>> start Source excerpt

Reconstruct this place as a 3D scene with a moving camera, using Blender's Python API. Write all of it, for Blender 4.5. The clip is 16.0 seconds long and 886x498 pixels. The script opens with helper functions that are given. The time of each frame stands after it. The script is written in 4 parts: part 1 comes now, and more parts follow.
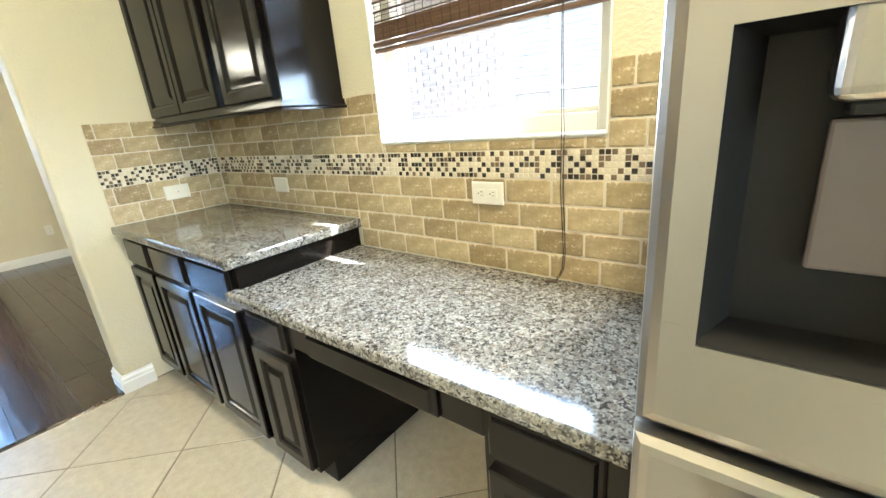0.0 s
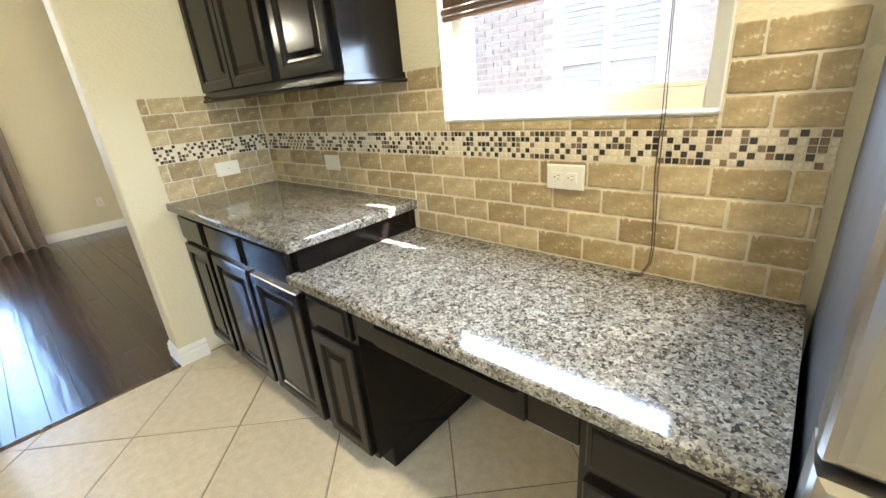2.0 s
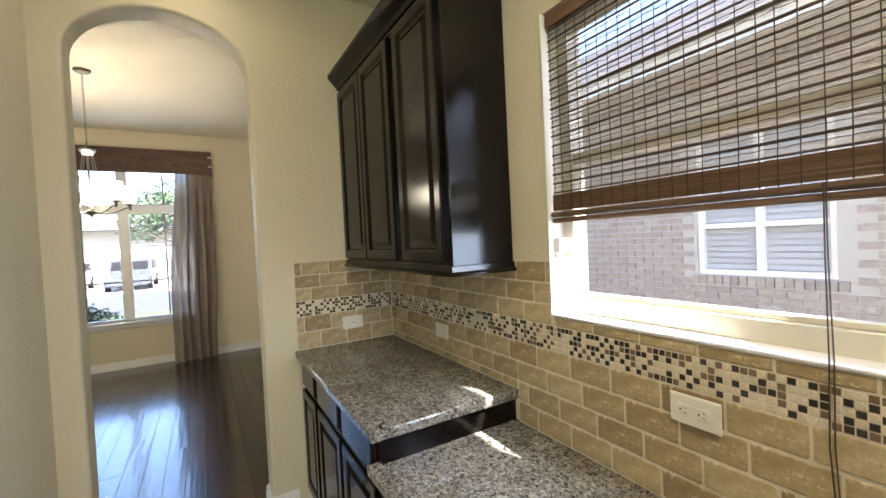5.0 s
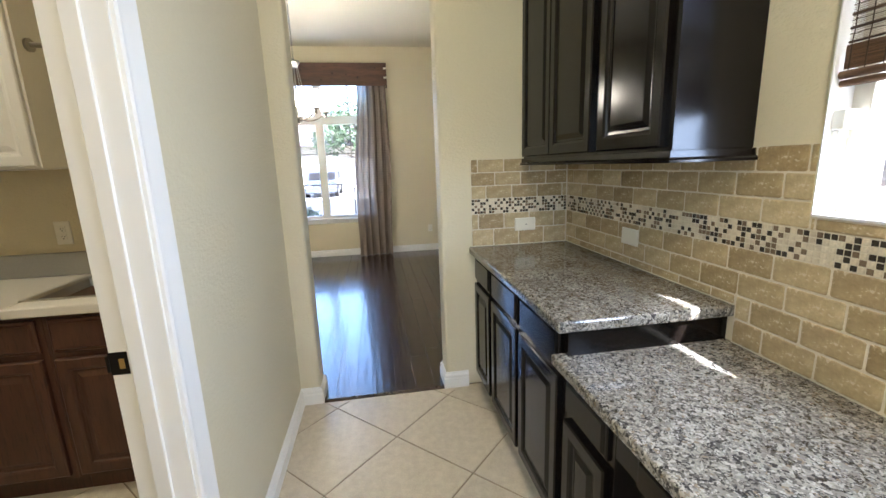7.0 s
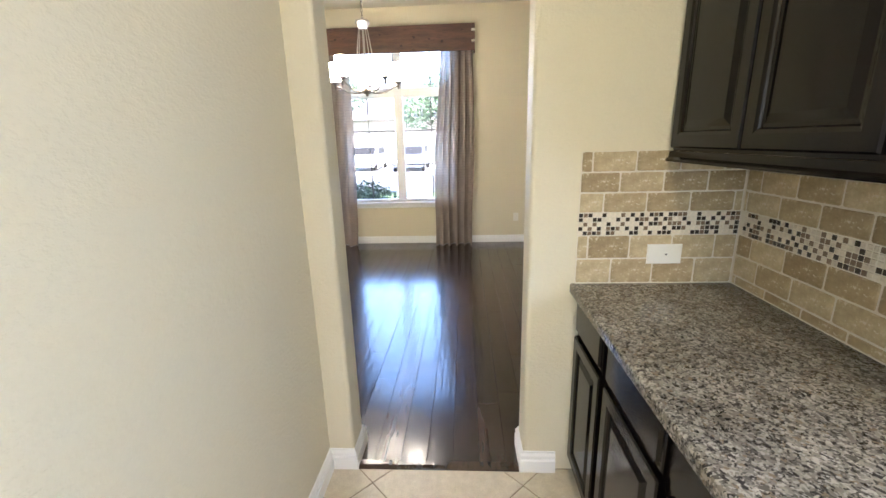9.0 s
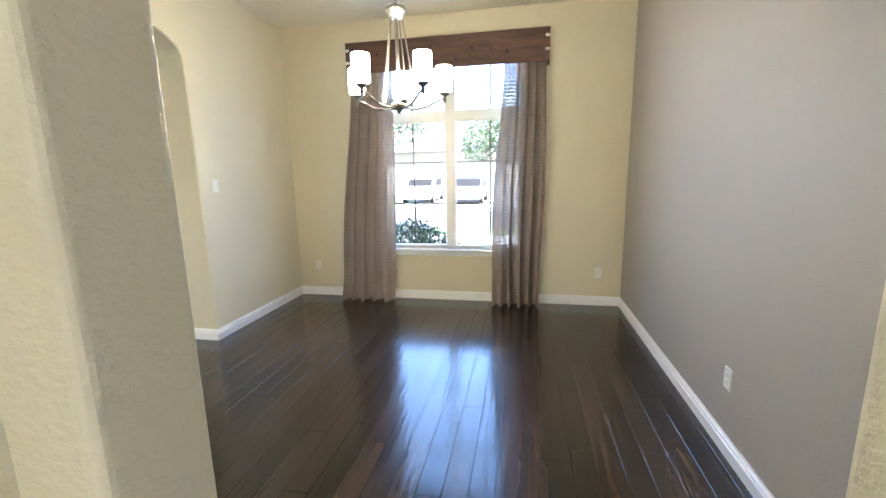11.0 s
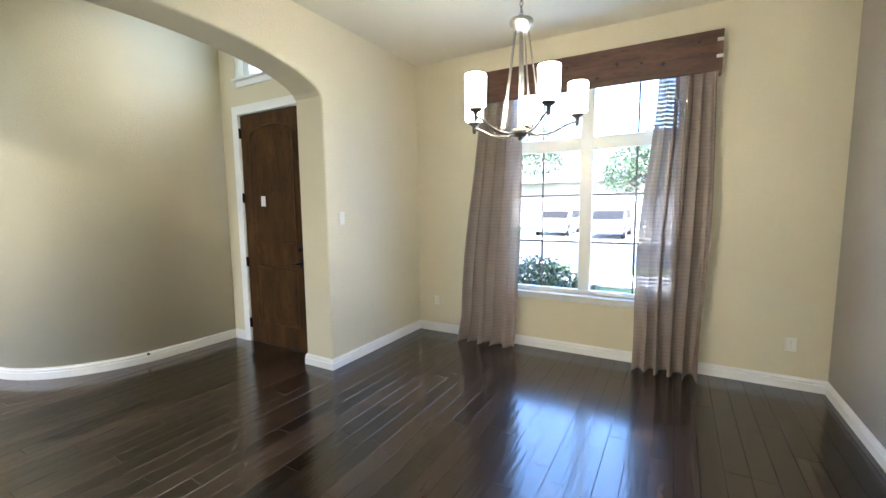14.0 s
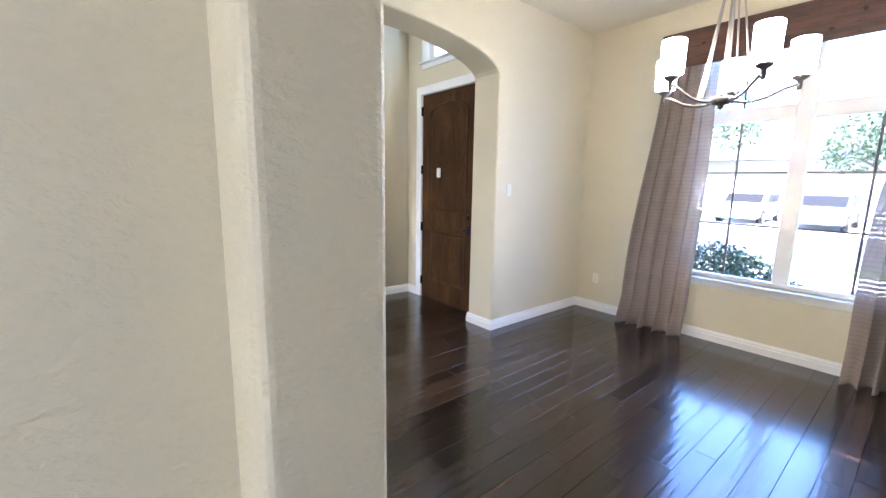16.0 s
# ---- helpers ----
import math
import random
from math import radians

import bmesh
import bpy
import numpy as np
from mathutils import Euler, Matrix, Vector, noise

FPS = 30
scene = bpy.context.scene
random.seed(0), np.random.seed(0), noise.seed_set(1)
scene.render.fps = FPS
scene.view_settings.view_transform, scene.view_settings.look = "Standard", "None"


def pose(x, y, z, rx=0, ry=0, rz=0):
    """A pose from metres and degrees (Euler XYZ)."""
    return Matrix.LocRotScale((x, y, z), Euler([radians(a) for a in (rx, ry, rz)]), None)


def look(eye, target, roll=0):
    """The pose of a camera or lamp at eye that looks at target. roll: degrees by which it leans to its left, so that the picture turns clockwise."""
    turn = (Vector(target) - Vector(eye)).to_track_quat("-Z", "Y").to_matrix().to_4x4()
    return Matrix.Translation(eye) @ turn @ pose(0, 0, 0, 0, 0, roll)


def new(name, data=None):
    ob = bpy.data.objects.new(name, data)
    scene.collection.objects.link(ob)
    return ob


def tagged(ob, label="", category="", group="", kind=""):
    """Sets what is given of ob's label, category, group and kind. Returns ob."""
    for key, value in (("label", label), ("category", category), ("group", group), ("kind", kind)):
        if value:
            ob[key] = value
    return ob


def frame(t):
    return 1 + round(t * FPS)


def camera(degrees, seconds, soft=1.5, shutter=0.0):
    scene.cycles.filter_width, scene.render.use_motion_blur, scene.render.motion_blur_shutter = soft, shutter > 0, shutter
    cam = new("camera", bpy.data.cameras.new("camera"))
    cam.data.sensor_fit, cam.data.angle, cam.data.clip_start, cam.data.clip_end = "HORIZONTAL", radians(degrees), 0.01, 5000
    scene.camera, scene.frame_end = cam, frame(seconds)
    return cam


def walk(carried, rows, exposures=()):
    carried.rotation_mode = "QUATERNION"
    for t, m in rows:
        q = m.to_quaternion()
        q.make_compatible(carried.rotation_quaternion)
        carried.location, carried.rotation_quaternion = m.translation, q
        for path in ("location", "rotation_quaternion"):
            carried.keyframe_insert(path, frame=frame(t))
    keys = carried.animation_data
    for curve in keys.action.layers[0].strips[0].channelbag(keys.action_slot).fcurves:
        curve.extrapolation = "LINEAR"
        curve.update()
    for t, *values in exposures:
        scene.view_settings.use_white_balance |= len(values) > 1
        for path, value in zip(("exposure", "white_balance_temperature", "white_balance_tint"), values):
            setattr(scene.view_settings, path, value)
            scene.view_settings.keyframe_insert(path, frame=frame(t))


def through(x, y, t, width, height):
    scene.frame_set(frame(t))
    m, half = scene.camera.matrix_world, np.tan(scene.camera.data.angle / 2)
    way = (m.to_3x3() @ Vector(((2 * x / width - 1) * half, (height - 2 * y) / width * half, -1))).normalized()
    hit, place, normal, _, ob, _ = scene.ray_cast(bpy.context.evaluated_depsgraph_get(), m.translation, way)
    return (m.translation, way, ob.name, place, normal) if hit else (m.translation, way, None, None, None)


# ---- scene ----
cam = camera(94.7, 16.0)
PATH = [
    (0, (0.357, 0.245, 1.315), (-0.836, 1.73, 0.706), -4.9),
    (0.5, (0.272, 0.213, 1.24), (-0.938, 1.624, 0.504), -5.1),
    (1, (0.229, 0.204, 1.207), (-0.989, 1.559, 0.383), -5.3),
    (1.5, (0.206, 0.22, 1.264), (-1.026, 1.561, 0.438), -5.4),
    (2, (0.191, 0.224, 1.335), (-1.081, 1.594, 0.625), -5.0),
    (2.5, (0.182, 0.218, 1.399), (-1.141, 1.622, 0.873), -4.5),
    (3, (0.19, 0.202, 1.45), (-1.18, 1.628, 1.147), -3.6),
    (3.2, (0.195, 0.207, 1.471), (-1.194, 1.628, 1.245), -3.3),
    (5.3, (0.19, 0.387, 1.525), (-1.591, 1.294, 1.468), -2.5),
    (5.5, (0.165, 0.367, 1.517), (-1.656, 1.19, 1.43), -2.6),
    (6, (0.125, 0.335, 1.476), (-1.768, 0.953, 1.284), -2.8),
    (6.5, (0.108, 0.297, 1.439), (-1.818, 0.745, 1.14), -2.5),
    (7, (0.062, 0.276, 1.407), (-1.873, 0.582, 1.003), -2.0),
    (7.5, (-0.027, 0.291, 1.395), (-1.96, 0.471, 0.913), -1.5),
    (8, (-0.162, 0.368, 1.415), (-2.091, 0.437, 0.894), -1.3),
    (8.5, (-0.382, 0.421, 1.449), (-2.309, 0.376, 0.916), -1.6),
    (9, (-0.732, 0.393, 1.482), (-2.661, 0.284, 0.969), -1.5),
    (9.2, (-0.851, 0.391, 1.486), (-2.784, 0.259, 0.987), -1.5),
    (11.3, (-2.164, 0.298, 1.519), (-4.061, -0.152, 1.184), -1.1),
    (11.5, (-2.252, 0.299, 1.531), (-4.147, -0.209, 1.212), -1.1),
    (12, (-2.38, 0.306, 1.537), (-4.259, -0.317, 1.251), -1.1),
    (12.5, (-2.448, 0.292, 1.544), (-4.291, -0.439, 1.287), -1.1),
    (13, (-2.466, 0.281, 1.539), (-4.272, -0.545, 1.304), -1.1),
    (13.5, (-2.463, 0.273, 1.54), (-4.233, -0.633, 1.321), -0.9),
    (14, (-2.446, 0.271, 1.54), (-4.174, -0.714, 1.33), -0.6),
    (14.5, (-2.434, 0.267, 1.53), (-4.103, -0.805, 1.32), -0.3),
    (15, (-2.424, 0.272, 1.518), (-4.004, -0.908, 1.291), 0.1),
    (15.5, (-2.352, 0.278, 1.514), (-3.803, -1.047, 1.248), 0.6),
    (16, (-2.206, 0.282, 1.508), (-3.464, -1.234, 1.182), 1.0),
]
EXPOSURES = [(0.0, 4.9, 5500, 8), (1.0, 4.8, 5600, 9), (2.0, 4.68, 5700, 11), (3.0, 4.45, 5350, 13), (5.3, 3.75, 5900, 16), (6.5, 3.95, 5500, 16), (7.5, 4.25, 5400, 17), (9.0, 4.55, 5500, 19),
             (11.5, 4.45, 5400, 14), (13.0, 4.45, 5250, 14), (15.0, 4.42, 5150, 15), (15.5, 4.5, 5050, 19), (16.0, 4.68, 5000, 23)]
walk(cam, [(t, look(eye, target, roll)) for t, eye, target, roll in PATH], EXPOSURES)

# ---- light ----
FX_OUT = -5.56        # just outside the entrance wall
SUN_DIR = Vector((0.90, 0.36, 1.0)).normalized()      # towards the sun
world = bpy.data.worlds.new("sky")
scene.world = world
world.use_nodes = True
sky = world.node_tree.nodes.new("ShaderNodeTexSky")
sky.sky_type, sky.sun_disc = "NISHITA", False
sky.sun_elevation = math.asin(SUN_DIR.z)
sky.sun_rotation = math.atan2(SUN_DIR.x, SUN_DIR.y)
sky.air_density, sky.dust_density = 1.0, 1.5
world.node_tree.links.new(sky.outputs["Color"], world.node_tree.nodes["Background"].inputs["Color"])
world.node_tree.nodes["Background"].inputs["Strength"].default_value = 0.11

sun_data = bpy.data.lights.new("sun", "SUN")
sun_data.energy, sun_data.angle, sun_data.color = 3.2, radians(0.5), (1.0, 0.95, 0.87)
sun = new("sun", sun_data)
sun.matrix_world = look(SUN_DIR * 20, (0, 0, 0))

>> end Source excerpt

▶ **To do**: Report only the number of lines in the listing that contain the word "pose".

▶ **The output**: 4